**Stated task:** Of the lines listed below, return exactly those that run from the line containing "return Matrix.Translation(eye) @" through the line containing "setattr(scene.view_settings, path, value)", both included.

[Saved entries]

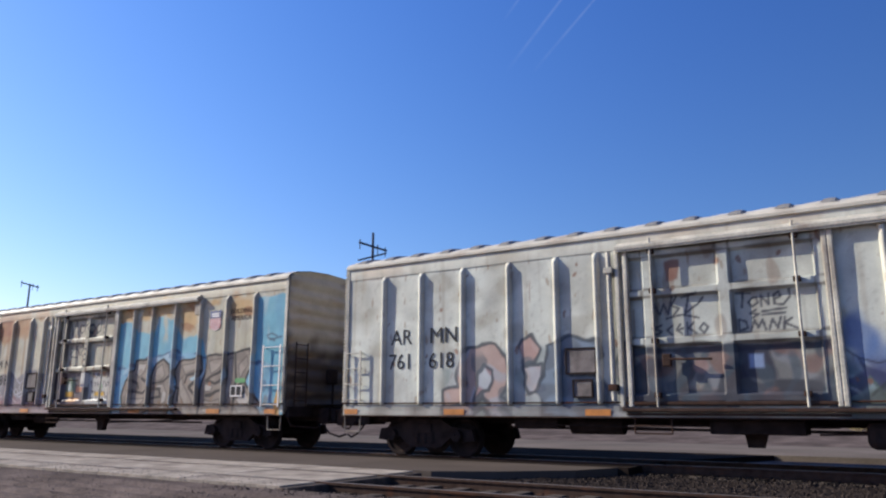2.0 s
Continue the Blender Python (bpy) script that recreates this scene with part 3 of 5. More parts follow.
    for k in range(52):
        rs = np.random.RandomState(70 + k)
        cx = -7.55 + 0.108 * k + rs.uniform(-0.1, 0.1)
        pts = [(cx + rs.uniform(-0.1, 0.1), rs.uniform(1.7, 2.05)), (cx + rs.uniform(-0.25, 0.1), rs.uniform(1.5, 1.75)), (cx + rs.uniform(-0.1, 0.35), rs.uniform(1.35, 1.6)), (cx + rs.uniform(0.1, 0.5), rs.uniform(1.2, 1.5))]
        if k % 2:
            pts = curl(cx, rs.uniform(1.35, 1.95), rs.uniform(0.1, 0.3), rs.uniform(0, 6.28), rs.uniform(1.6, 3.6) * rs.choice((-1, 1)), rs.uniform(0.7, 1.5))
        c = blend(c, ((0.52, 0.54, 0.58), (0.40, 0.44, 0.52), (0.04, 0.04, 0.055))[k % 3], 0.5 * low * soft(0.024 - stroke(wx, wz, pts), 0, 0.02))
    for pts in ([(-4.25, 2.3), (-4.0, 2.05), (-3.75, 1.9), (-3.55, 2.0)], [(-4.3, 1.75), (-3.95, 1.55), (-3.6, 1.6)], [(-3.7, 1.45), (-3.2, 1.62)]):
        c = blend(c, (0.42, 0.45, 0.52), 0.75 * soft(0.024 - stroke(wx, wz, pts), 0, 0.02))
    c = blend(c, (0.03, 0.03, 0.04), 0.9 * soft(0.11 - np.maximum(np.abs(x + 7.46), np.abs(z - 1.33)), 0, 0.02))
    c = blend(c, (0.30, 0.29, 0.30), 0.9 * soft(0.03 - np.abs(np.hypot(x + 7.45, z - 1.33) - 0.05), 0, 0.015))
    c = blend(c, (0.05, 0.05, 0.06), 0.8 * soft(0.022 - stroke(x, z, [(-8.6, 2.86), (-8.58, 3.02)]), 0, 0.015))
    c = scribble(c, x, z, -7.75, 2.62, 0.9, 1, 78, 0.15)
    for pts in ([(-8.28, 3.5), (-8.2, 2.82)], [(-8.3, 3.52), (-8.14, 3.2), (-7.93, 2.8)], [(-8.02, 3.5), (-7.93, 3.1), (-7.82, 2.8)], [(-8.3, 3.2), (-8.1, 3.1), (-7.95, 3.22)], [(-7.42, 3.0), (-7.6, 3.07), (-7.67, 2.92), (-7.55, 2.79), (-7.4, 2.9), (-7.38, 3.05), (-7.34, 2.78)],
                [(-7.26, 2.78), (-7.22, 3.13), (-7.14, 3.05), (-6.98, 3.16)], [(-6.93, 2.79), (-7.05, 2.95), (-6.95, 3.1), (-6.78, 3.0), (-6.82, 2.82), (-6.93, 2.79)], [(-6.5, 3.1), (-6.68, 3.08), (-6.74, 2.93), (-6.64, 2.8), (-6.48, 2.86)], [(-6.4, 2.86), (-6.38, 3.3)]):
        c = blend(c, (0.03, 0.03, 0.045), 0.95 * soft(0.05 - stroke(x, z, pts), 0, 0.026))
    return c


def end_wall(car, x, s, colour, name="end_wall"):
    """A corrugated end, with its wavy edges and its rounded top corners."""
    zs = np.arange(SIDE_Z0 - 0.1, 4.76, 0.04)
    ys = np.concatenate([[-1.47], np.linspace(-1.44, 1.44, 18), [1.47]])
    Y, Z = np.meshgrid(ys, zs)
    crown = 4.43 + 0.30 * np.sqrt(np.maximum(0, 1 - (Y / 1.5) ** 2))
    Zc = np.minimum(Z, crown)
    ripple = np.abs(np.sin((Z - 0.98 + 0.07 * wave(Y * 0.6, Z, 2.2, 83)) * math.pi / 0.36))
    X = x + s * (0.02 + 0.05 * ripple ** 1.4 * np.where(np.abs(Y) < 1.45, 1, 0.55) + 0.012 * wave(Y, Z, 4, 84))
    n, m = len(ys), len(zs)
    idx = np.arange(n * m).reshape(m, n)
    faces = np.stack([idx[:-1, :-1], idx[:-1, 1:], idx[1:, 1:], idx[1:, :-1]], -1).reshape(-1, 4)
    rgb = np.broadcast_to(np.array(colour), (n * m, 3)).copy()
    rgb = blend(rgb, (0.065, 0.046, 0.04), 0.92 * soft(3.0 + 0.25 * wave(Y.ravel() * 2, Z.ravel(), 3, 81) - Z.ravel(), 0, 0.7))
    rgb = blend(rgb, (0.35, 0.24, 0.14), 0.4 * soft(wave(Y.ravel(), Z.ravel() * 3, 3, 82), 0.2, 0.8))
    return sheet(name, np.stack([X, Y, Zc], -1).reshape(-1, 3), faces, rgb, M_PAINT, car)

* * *

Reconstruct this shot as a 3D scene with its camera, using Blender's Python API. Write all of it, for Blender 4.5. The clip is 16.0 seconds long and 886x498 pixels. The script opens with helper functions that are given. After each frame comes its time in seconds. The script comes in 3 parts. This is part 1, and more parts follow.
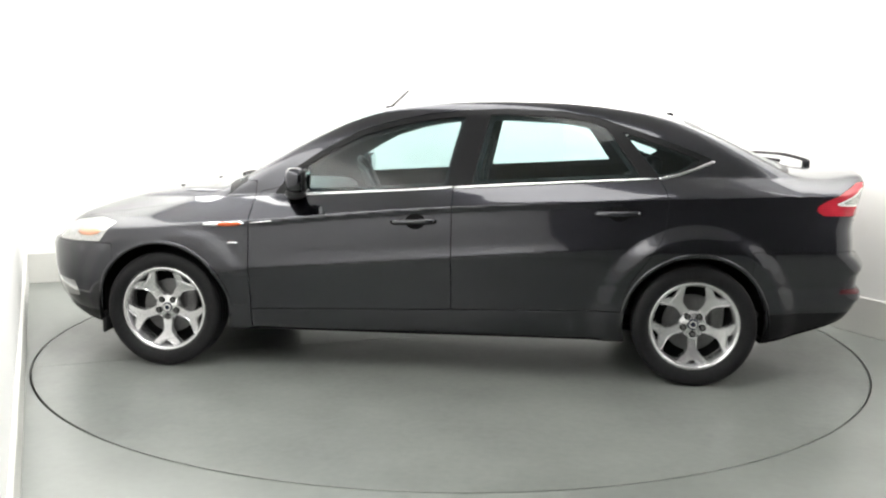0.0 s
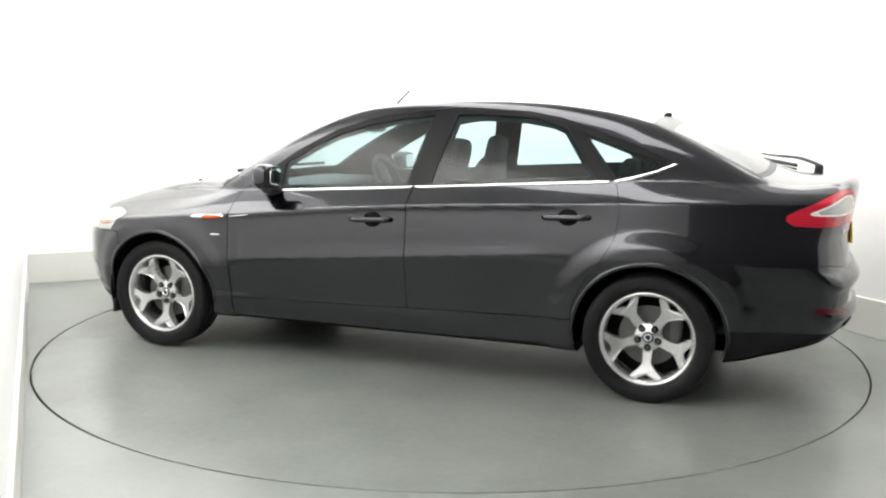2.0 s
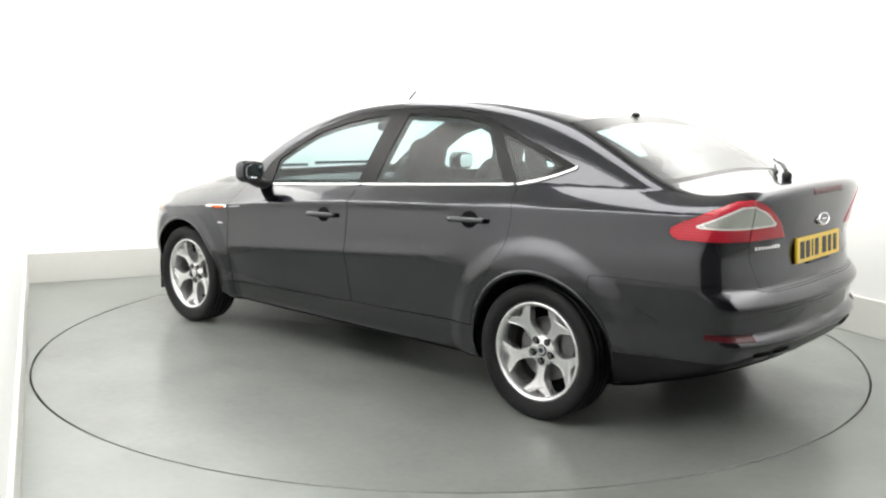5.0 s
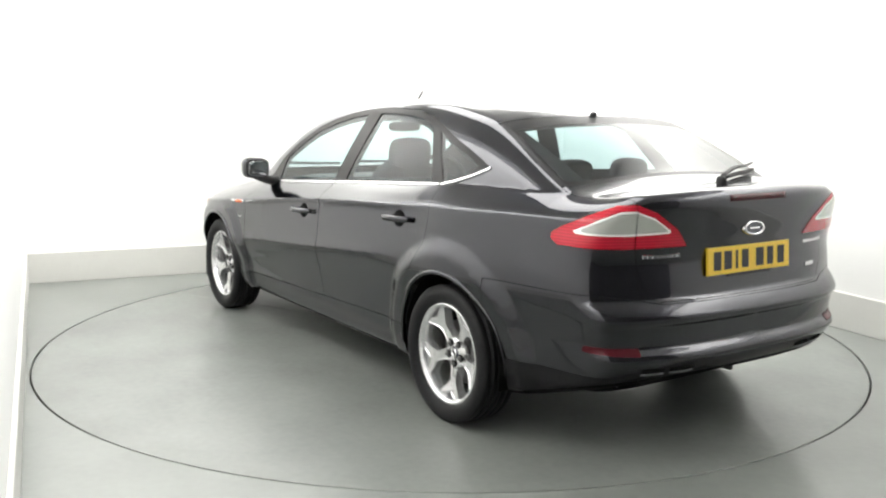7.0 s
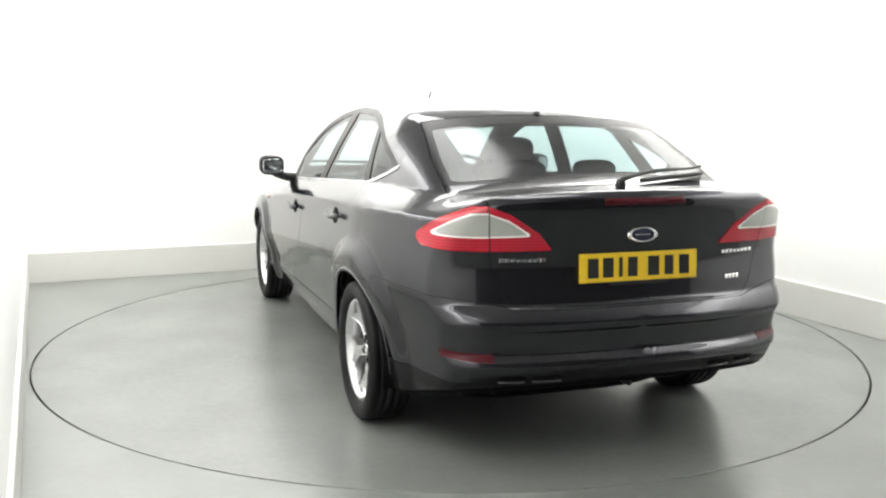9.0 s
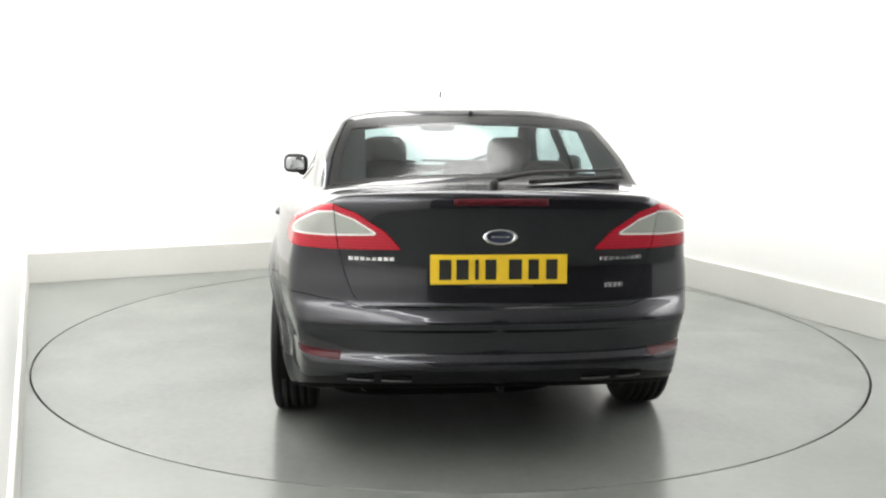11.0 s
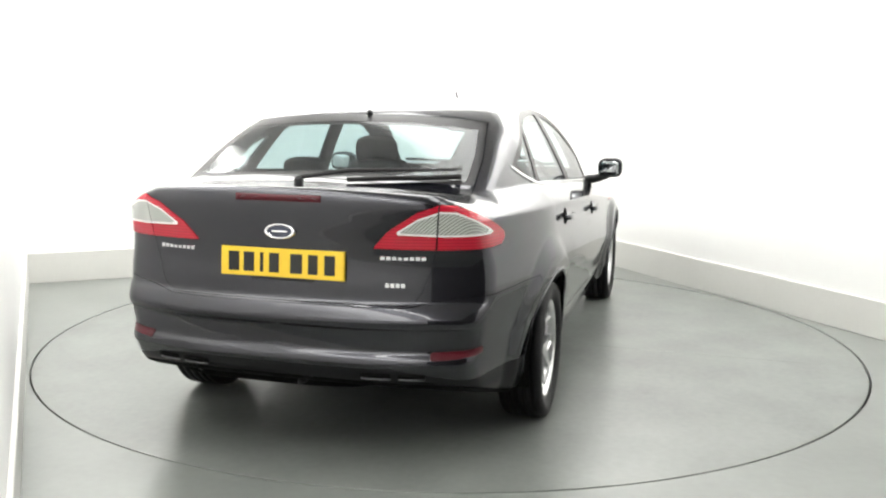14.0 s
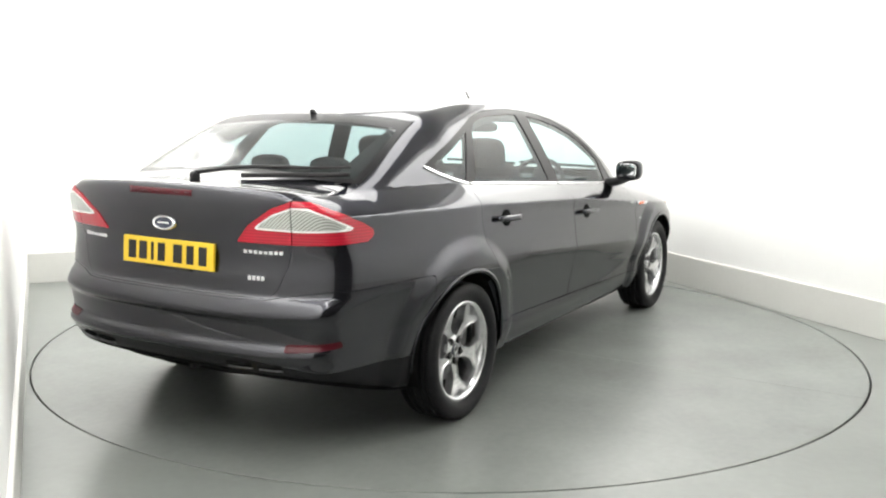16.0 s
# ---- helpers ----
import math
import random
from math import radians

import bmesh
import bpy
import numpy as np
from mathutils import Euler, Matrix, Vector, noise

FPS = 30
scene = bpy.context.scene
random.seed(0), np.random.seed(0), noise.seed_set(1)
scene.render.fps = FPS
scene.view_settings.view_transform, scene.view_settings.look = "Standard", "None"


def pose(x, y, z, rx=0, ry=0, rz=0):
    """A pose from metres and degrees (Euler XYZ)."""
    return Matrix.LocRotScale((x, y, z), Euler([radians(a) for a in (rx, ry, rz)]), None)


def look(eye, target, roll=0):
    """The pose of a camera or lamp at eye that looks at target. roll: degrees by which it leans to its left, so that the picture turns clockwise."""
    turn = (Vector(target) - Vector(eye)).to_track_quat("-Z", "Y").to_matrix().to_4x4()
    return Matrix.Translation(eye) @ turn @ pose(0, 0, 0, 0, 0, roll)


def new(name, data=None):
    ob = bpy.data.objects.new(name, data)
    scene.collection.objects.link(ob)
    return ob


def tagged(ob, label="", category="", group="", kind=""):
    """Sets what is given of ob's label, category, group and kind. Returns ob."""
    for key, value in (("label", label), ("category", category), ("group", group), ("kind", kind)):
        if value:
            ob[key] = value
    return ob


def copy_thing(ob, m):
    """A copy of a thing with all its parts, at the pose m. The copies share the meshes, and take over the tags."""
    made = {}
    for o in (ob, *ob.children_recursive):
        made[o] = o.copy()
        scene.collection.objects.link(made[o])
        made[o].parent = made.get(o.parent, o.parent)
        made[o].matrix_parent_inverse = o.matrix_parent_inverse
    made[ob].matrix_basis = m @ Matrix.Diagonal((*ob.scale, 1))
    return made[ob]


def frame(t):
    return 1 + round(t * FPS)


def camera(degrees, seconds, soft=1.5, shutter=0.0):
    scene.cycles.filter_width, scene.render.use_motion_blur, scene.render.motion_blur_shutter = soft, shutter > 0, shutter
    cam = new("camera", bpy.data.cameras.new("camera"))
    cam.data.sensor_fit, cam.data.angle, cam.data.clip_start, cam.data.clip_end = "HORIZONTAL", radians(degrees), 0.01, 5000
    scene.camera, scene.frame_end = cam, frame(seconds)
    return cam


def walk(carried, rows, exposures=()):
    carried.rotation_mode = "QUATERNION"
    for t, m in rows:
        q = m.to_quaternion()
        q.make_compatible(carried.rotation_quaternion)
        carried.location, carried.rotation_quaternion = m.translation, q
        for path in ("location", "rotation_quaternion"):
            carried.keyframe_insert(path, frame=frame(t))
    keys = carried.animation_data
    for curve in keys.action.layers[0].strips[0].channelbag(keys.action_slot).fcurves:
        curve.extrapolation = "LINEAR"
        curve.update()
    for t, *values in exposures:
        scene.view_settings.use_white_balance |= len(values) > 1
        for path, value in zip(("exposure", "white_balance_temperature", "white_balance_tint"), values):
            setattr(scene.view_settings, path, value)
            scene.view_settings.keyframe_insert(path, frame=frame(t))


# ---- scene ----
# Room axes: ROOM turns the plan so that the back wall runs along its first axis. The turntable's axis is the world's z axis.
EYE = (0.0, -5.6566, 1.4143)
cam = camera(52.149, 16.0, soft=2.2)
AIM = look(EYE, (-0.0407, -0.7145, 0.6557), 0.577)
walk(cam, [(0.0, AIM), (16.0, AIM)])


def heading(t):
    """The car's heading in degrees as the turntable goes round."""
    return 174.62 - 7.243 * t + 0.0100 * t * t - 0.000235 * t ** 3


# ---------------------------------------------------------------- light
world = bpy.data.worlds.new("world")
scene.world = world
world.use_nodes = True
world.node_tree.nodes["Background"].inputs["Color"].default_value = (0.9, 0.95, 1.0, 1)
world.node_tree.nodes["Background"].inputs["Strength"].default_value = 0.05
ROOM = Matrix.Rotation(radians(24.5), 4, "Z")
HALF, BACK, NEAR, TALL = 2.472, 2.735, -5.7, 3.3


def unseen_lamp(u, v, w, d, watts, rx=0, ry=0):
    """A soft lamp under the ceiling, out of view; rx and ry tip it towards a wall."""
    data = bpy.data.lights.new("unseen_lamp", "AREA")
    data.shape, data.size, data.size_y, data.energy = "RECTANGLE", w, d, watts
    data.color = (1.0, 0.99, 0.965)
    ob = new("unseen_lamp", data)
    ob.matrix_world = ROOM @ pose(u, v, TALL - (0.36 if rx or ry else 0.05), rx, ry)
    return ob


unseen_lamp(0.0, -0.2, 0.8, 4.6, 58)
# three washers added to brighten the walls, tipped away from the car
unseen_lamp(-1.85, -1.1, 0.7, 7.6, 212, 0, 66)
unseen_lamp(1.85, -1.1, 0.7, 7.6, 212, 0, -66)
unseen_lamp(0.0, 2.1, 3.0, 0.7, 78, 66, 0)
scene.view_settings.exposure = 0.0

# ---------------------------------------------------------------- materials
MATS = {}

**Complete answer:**
    return Matrix.Translation(eye) @ turn @ pose(0, 0, 0, 0, 0, roll)


def new(name, data=None):
    ob = bpy.data.objects.new(name, data)
    scene.collection.objects.link(ob)
    return ob


def tagged(ob, label="", category="", group="", kind=""):
    """Sets what is given of ob's label, category, group and kind. Returns ob."""
    for key, value in (("label", label), ("category", category), ("group", group), ("kind", kind)):
        if value:
            ob[key] = value
    return ob


def copy_thing(ob, m):
    """A copy of a thing with all its parts, at the pose m. The copies share the meshes, and take over the tags."""
    made = {}
    for o in (ob, *ob.children_recursive):
        made[o] = o.copy()
        scene.collection.objects.link(made[o])
        made[o].parent = made.get(o.parent, o.parent)
        made[o].matrix_parent_inverse = o.matrix_parent_inverse
    made[ob].matrix_basis = m @ Matrix.Diagonal((*ob.scale, 1))
    return made[ob]


def frame(t):
    return 1 + round(t * FPS)


def camera(degrees, seconds, soft=1.5, shutter=0.0):
    scene.cycles.filter_width, scene.render.use_motion_blur, scene.render.motion_blur_shutter = soft, shutter > 0, shutter
    cam = new("camera", bpy.data.cameras.new("camera"))
    cam.data.sensor_fit, cam.data.angle, cam.data.clip_start, cam.data.clip_end = "HORIZONTAL", radians(degrees), 0.01, 5000
    scene.camera, scene.frame_end = cam, frame(seconds)
    return cam


def walk(carried, rows, exposures=()):
    carried.rotation_mode = "QUATERNION"
    for t, m in rows:
        q = m.to_quaternion()
        q.make_compatible(carried.rotation_quaternion)
        carried.location, carried.rotation_quaternion = m.translation, q
        for path in ("location", "rotation_quaternion"):
            carried.keyframe_insert(path, frame=frame(t))
    keys = carried.animation_data
    for curve in keys.action.layers[0].strips[0].channelbag(keys.action_slot).fcurves:
        curve.extrapolation = "LINEAR"
        curve.update()
    for t, *values in exposures:
        scene.view_settings.use_white_balance |= len(values) > 1
        for path, value in zip(("exposure", "white_balance_temperature", "white_balance_tint"), values):
            setattr(scene.view_settings, path, value)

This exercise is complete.